- The Washington Times - Tuesday, March 11, 2003

For many Germans it is truly distressing to have to sit by and helplessly watch our own government trample an alliance into the ground that has served Germany so well for more than 50 years.

Twelve years after the end of the Cold War, we seem to be at a new departure. Fifty years ago, when the post-war world took shape, we started into the then new world order of the Cold War at the side of the United States. Defeated Germany soon grew into the role of the U.S. strategic partner on the European Continent. The United States profited, Europe profited and most of all: Germany. This time around, as we enter another new and threatening world order, the contours of which we can barely guess, Berlin chooses to alienate our strongest ally and friend, and in the process undermine the very institutions Germany has relied on for so long: the European Union, the North Atlantic Treaty Organization and the United Nations.

Only a couple of weeks ago, the Berlin government celebrated the 40th anniversary of the 1963 Paris Treaty of French-German friendship and at the same time managed to undo its very foundations. For it were not the pretty blue eyes of the Germans that made Charles de Gaulle offer them that treaty, but concern for French national interests. At the time, Paris had reason to be worried. France had won the war, held a seat in the U.N. Security Council and considered itself a big power. However, Germany enjoyed privileged relations with the United States, which added to its influence in Europe. With growing alarm, Paris visualized a Europe spinning around what the French already called the "Washington-Bonn axis." For no other reason but to counter Washington's influence in Bonn and West Germany's growing influence in Europe, De Gaulle signed this treaty with Germany on a basis of parity. Both sides profited enormously, Paris in political and Bonn in moral terms. Only 18 years after total defeat, Germany found herself being courted by Washington and Paris.

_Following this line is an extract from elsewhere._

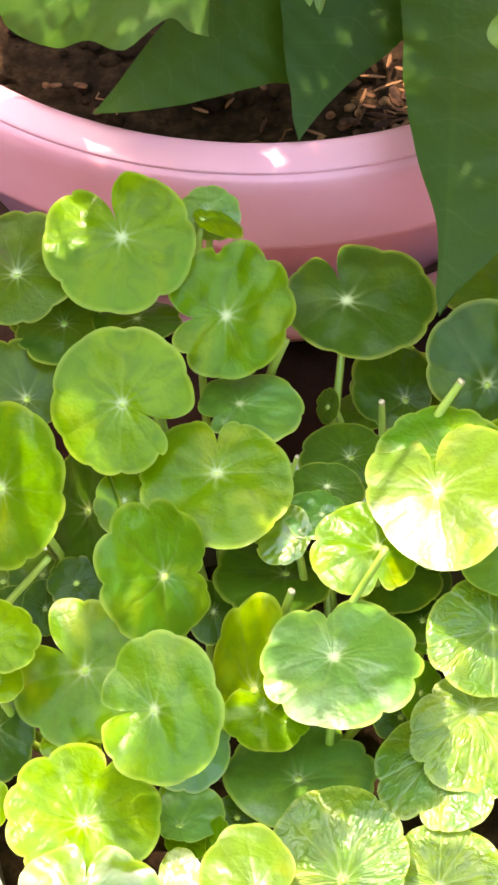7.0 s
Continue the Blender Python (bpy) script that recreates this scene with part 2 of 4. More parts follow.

For 50 years the U.S.-German alliance has been at the foundation of French-German reconciliation and the process of European integration jump-started by it. But today, the Berlin government seriously believes it can discard the alliance with the United States and still leave Franco-German relations and the edifice of European integration intact. For 50 years Germany enjoyed enhanced standing in Europe as Washington's junior partner. Now, Berlin will have to adapt to a new role that of France's junior partner.

What a trade. No one is going to profit from it neither Germany, nor France, nor Europe.

Already cracks and fissures reappear on the landscape of Europe. Small wonder. For half a century, a mere U.S. presence made obsolete old European rivalries. All the members of the alliance needed Washington and NATO for their protection, tiny Luxemburg just as much as larger Germany. The alliance with Washington had an equalizing effect on all of them.

As members of NATO, they were indeed equal. Weaken that alliance, and a struggle for direction and dominance in Europe will ensue. Already the EU seems to be split over the issue of U.S.-European relations: Recently, eight European governments proclaimed their solidarity with the United States and openly rebelled against a European foreign policy line determined by Paris and Berlin. Eleven candidates for accession to EU and NATO promptly followed suit. The lesson is obvious: For them, as well as for many member countries of long-standing, NATO's main function is that of a vehicle for their real ambition the alliance with Washington. They are not going to allow Paris and Berlin to wreck it. Berlin's and Paris' attempt to forge a diplomatic triangle with Moscow and the ensuing photo-opportunities with Russian President Vladimir Putin surely must have brought up terrible memories in many Eastern European capitals. Is that supposed to be the alternative to the alliance with Washington? What a deal.

It is a pretty safe assumption that the red-green government in Berlin will remain set on auto-pilot and on collision course with Washington. Seeds of distrust have been sown within NATO. The EU is torn between two diplomatic camps. Trans-Atlantic relations will never be the same again. However, there may be a silver lining. One may be forgiven for wondering whether the Western alliance really was well equipped for the beginning of a new century and a new and dangerous world order. For half a century, it has been NATO's raison d'etre to avoid and deter action. It succeeded brilliantly at it. The United Nations' function was to stabilize the bipolar world order and serve as a forum and a framework within which to settle disputes.

Now the bipolar world is gone. We find ourselves waking up in a world in which action is not only possible, but may also become necessary in a number of crisis zones. But all we have is institutions and organizations that were designed with the objective in mind to make action unnecessary. NATO will have to reform. There seems to be little use for an alliance that is incapable of acting in this unfolding new world disorder.

The United Nations, too, will have to rethink its role: It is hard to see how the United Nations can stay relevant if some of its leading members continue to believe its main purpose was to tie down the United States and prevent Washington from acting. The world may need Washington to act, and the United States may need constructive advice and support from trusted friends. At the end of the present crisis and of this agonizing realignment of alliances, the world will look very different.

Hopefully, Germany will by then have regained its place as a trusted friend of the United States. Europe can be such a lonely and treacherous place.


Heinrich Maetzke is a Munich-based historian and foreign affairs editor of a Bavarian weekly.